As additional background, at the Special Meeting, Pershing Square will seek the removal of six out of nine Board members who were duly elected by Allergan stockholders with overwhelming support in May 2014. This is an attempt to facilitate Valeant’s unsolicited offer to acquire Allergan. As you may know, the Board unanimously determined, together with its financial and legal advisors, that Valeant’s offer is grossly inadequate, substantially undervalues Allergan, creates significant risks and uncertainties, and is not in the best interests of Allergan and its stockholders. As you may also know, Allergan initiated litigation against Pershing Square and Valeant alleging that their scheme to have Pershing Square acquire 9.7% of Allergan’s outstanding stock between February 2014 and April 2014 violated federal securities laws. The Board strongly recommends that Allergan stockholders prevent Valeant from attempting to acquire control of Allergan based on this activity and at a price that does not appropriately reflect the underlying value of Allergan’s assets, operations and prospects, including its industry-leading market positions, longstanding track record of superior performance and projected growth expectations.

Please call Scott Akamine at (714) 246-3733 or me at (714) 246-5185 with any questions.

Important Additional Information

This communication does not constitute an offer to buy or solicitation of an offer to sell any securities. Allergan has filed a solicitation/recommendation statement on Schedule 14D-9, as amended, with the SEC that has been mailed to Allergan’s stockholders. In addition, Allergan has filed a preliminary proxy statement with the SEC on October 6, 2014, and intends to file a definitive proxy statement. Any definitive proxy statement will be mailed to Allergan’s stockholders. INVESTORS AND STOCKHOLDERS OF ALLERGAN ARE ENCOURAGED TO READ THESE AND ANY OTHER RELEVANT DOCUMENTS THAT THE COMPANY MAY FILE WITH THE SEC CAREFULLY


AND IN THEIR ENTIRETY BECAUSE THEY WILL CONTAIN IMPORTANT INFORMATION. Investors and stockholders will be able to obtain free copies of these documents as they become available and any other documents filed with the SEC by Allergan at the SEC’s website at www.sec.gov. In addition, copies will also be available at no charge at the Investors section of Allergan’s website at www.allergan.com. Copies of these materials may also be requested from Allergan’s information agent, Innisfree M&A Incorporated, toll-free at 877-800-5187.

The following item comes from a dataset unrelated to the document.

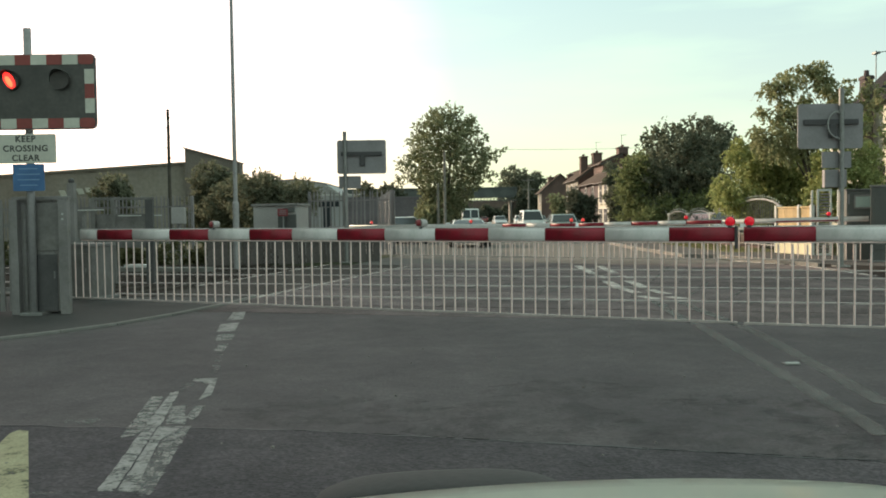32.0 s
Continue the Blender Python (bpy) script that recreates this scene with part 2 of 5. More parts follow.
BOOM_RED = surface("boom_red", (0.285, 0.010, 0.024), 0.42, grain=30, fine=0.08, stain=2.5, blotch=0.15, bump=0.05, dirt=(0.15, 0.009, 0.014))
SKIRT_WHITE = surface("skirt_white", (0.89, 0.69, 0.635), 0.5, grain=25, fine=0.1, stain=3, blotch=0.15, bump=0.1)
GALVANISED = surface("galvanised_steel", (0.245, 0.24, 0.23), 0.5, 0.55, grain=18, fine=0.12, stain=2, blotch=0.2, bump=0.1)
GREY_PAINT = surface("grey_green_paint", (0.215, 0.198, 0.19), 0.6, grain=30, fine=0.1, stain=1.6, blotch=0.22, bump=0.1, dirt=(0.144, 0.136, 0.118))
DARK_PAINT = surface("dark_paint", (0.056, 0.052, 0.054), 0.55, grain=30, fine=0.12, stain=2, blotch=0.2, bump=0.1)
BLACK_BOARD = surface("black_board", (0.066, 0.061, 0.055), 0.45, grain=20, fine=0.15, stain=2, blotch=0.3, bump=0.05, dirt=(0.085, 0.078, 0.069))
SIGN_WHITE = surface("sign_white", (0.56, 0.55, 0.47), 0.5, grain=25, fine=0.06, stain=2.5, blotch=0.12, bump=0.03)
SIGN_RED = surface("sign_red", (0.28, 0.055, 0.045), 0.5, grain=25, fine=0.1, stain=2.5, blotch=0.2, bump=0.03)
SIGN_BLUE = surface("sign_blue", (0.05, 0.15, 0.32), 0.5, grain=25, fine=0.08, stain=4, blotch=0.2, bump=0.03)
PALE_BLUE = surface("pale_blue_text", (0.16, 0.29, 0.46), 0.6)
SIGN_BACK = surface("sign_back_grey", (0.245, 0.23, 0.235), 0.55, 0.1, grain=20, fine=0.08, stain=2, blotch=0.15, bump=0.05)
INK = surface("black_lettering", (0.05, 0.05, 0.046), 0.6, grain=60, fine=0.3, stain=12, blotch=0.4)
LAMP_LIT = glow("lit_red_lamp", (1.0, 0.03, 0.02), 1.6)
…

Allergan, its directors and certain of its officers and employees are participants in solicitations of Allergan stockholders. Information regarding the names of Allergan’s directors and executive officers and their respective interests in Allergan by security holdings or otherwise is set forth in Allergan’s proxy statement for its 2014 annual meeting of stockholders, filed with the SEC on March 26, 2014, as supplemented by the proxy information filed with the SEC on April 22, 2014. Additional information can be found in Allergan’s Annual Report on Form 10-K for the year ended December 31, 2013, filed with the SEC on February 25, 2014 and its Quarterly Report on Form 10-Q for the quarters ended March 31, 2014 and June 30, 2014, filed with the SEC on May 7, 2014 and August 5, 2014, respectively. To the extent holdings of Allergan’s securities have changed since the amounts printed in the proxy statement for the 2014 annual meeting of stockholders, such changes have been reflected on Initial Statements of Beneficial Ownership on Form 3 or Statements of Change in Ownership on Form 4 filed with the SEC.